Eligio Manolo Lopez v. the State of Texas
This text of Eligio Manolo Lopez v. the State of Texas (Eligio Manolo Lopez v. the State of Texas) is published on Counsel Stack Legal Research, covering Court of Appeals of Texas primary law. Counsel Stack provides free access to over 12 million legal documents including statutes, case law, regulations, and constitutions.
Opinion
Appeal dismissed and Memorandum Opinion filed May 16, 2024.
In The
Fourteenth Court of Appeals
NO. 14-24-00140-CR
ELIGIO MANOLO LOPEZ, Appellant
V. THE STATE OF TEXAS, Appellee
On Appeal from the 184th District Court Harris County, Texas Trial Court Cause No. 1752311
MEMORANDUM OPINION
Appellant entered a plea of not guilty to the charge of aggravated sexual assault of a child under fourteen years of age. Appellant and the State agreed that appellant’s punishment would not exceed confinement in prison for more than thirty-five years and that the State would dismiss a related criminal proceeding in cause number 1800466. In accordance with the terms of this plea-bargain agreement with the State, the trial court assessed appellant to confinement for twenty years and a $100.00 fine. We dismiss the appeal. The trial court entered a certification of the defendant’s right to appeal in which the court certified that this is a plea-bargain case and the defendant has no right of appeal. See Tex. R. App. P. 25.2(a)(2). An agreement that places a cap on punishment is a plea bargain for purposes of Texas Rule of Appellate Procedure 25.2(a)(2). Shankle v. State, 119 S.W.3d 808, 813 (Tex. Crim. App. 2003); Waters v. State, 124 S.W.3d 825, 826–27 (Tex. App.—Houston [14th Dist.] 2003, pet. ref’d) (holding reviewing court lacked jurisdiction when defendant pleaded guilty with sentencing cap of ten years, even though trial judge mistakenly certified defendant had right of appeal); Threadgill v. State, 120 S.W.3d 871, 872 (Tex. App.—Houston [1st Dist.] 2003, no. pet.) (holding statement in record indicating there was no agreed recommendation did not convert proceeding into open plea when plea was entered pursuant to agreed sentencing cap).

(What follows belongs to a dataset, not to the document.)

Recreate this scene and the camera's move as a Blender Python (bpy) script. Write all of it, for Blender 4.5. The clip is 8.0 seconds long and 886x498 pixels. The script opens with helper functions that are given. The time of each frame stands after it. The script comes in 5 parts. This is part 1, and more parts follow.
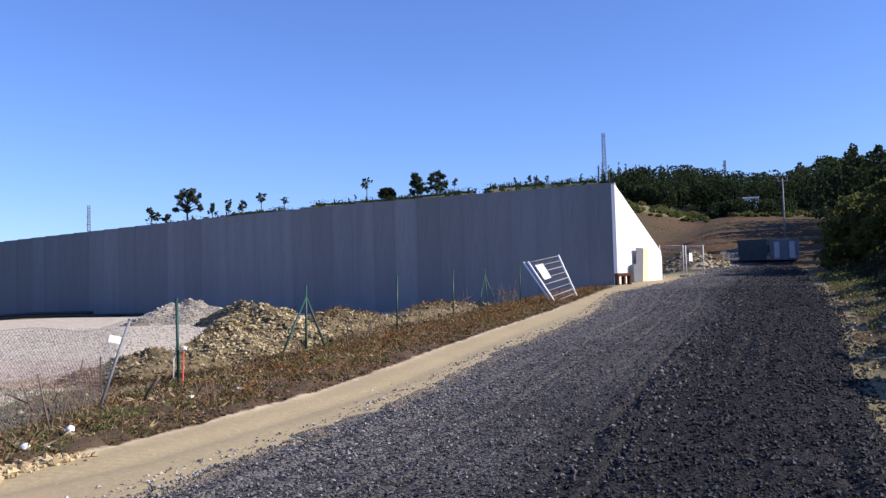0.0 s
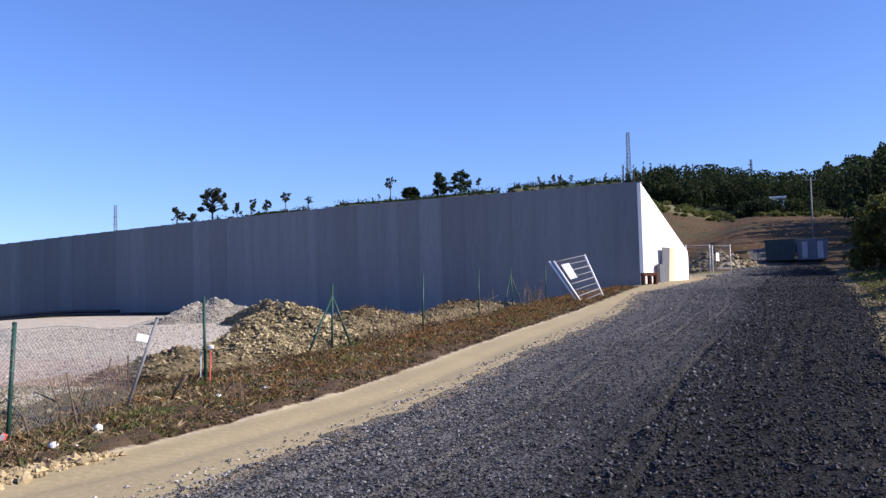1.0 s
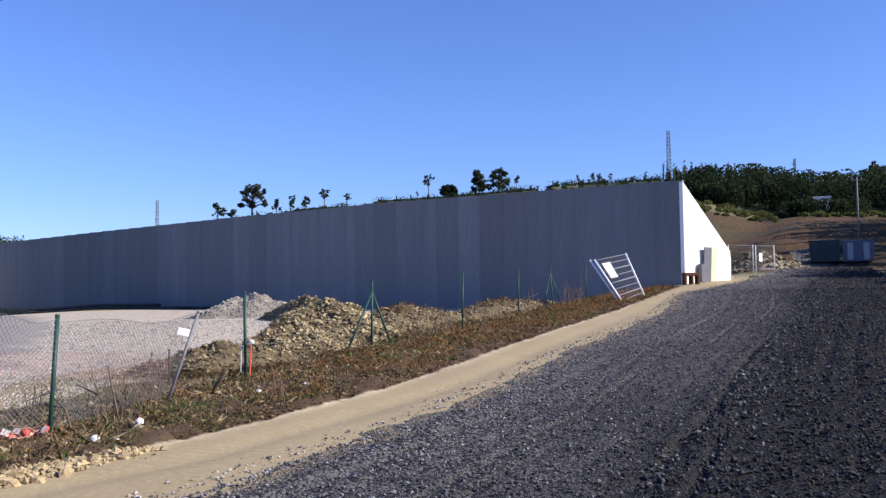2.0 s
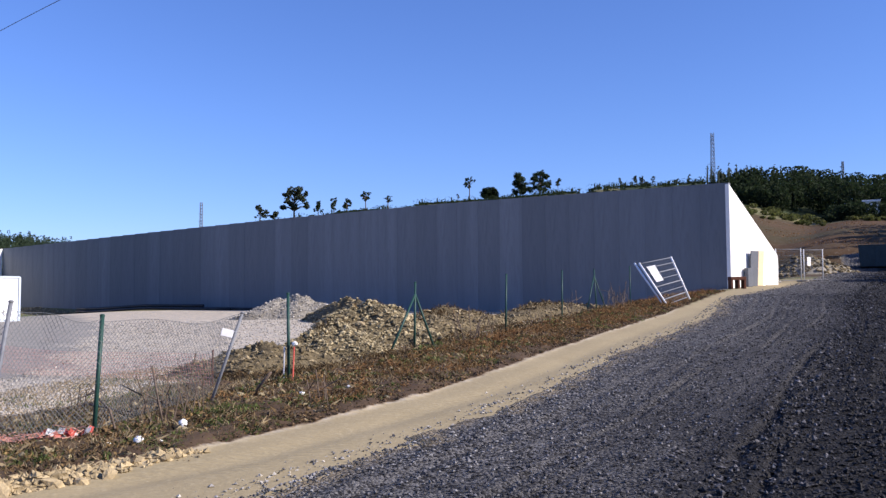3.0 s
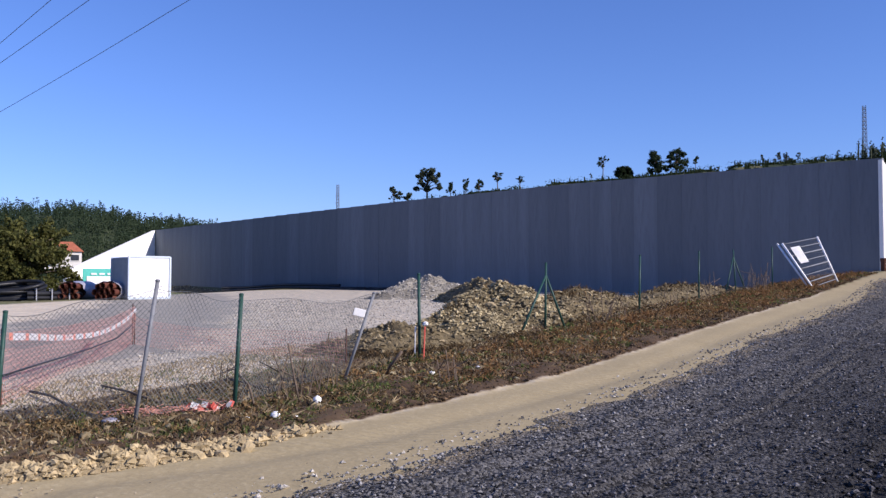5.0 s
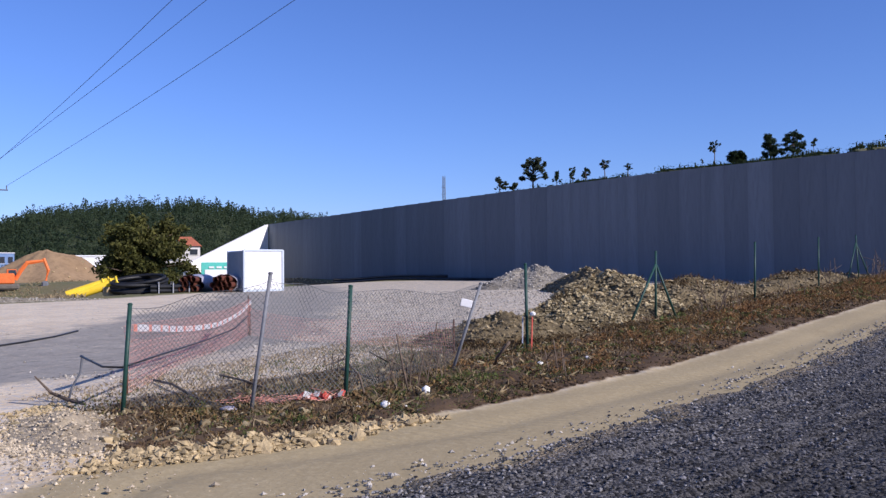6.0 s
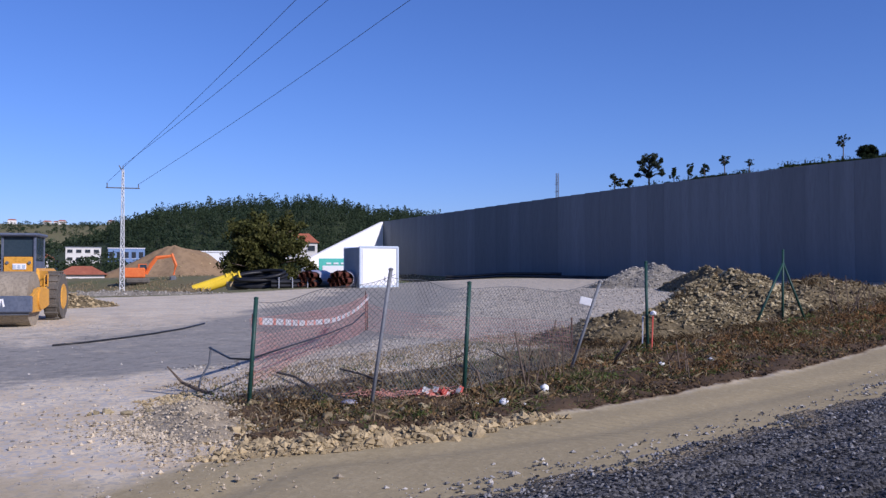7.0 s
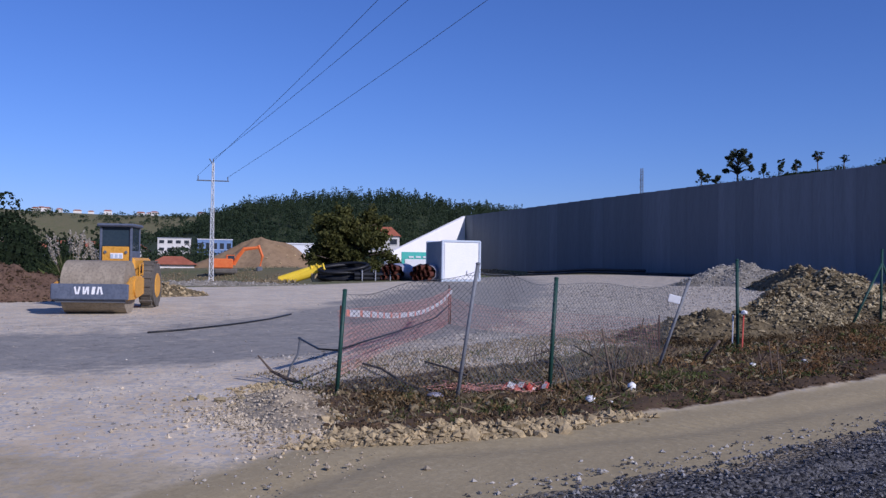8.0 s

Because appellant’s plea was made pursuant to a plea bargain, he may appeal only matters raised by a written pretrial motion or with the trial court’s permission. See Tex. R. App. P. 25.2(a)(2). The record does not contain any pretrial rulings, and the record does not reflect that the trial court has given permission to appeal any matter.
Accordingly, we dismiss the appeal for want of jurisdiction.
PER CURIAM
Panel consists of Chief Justice Christopher and Justices Spain and Poissant.
Do Not Publish — Tex. R. App. P. 47.2(b).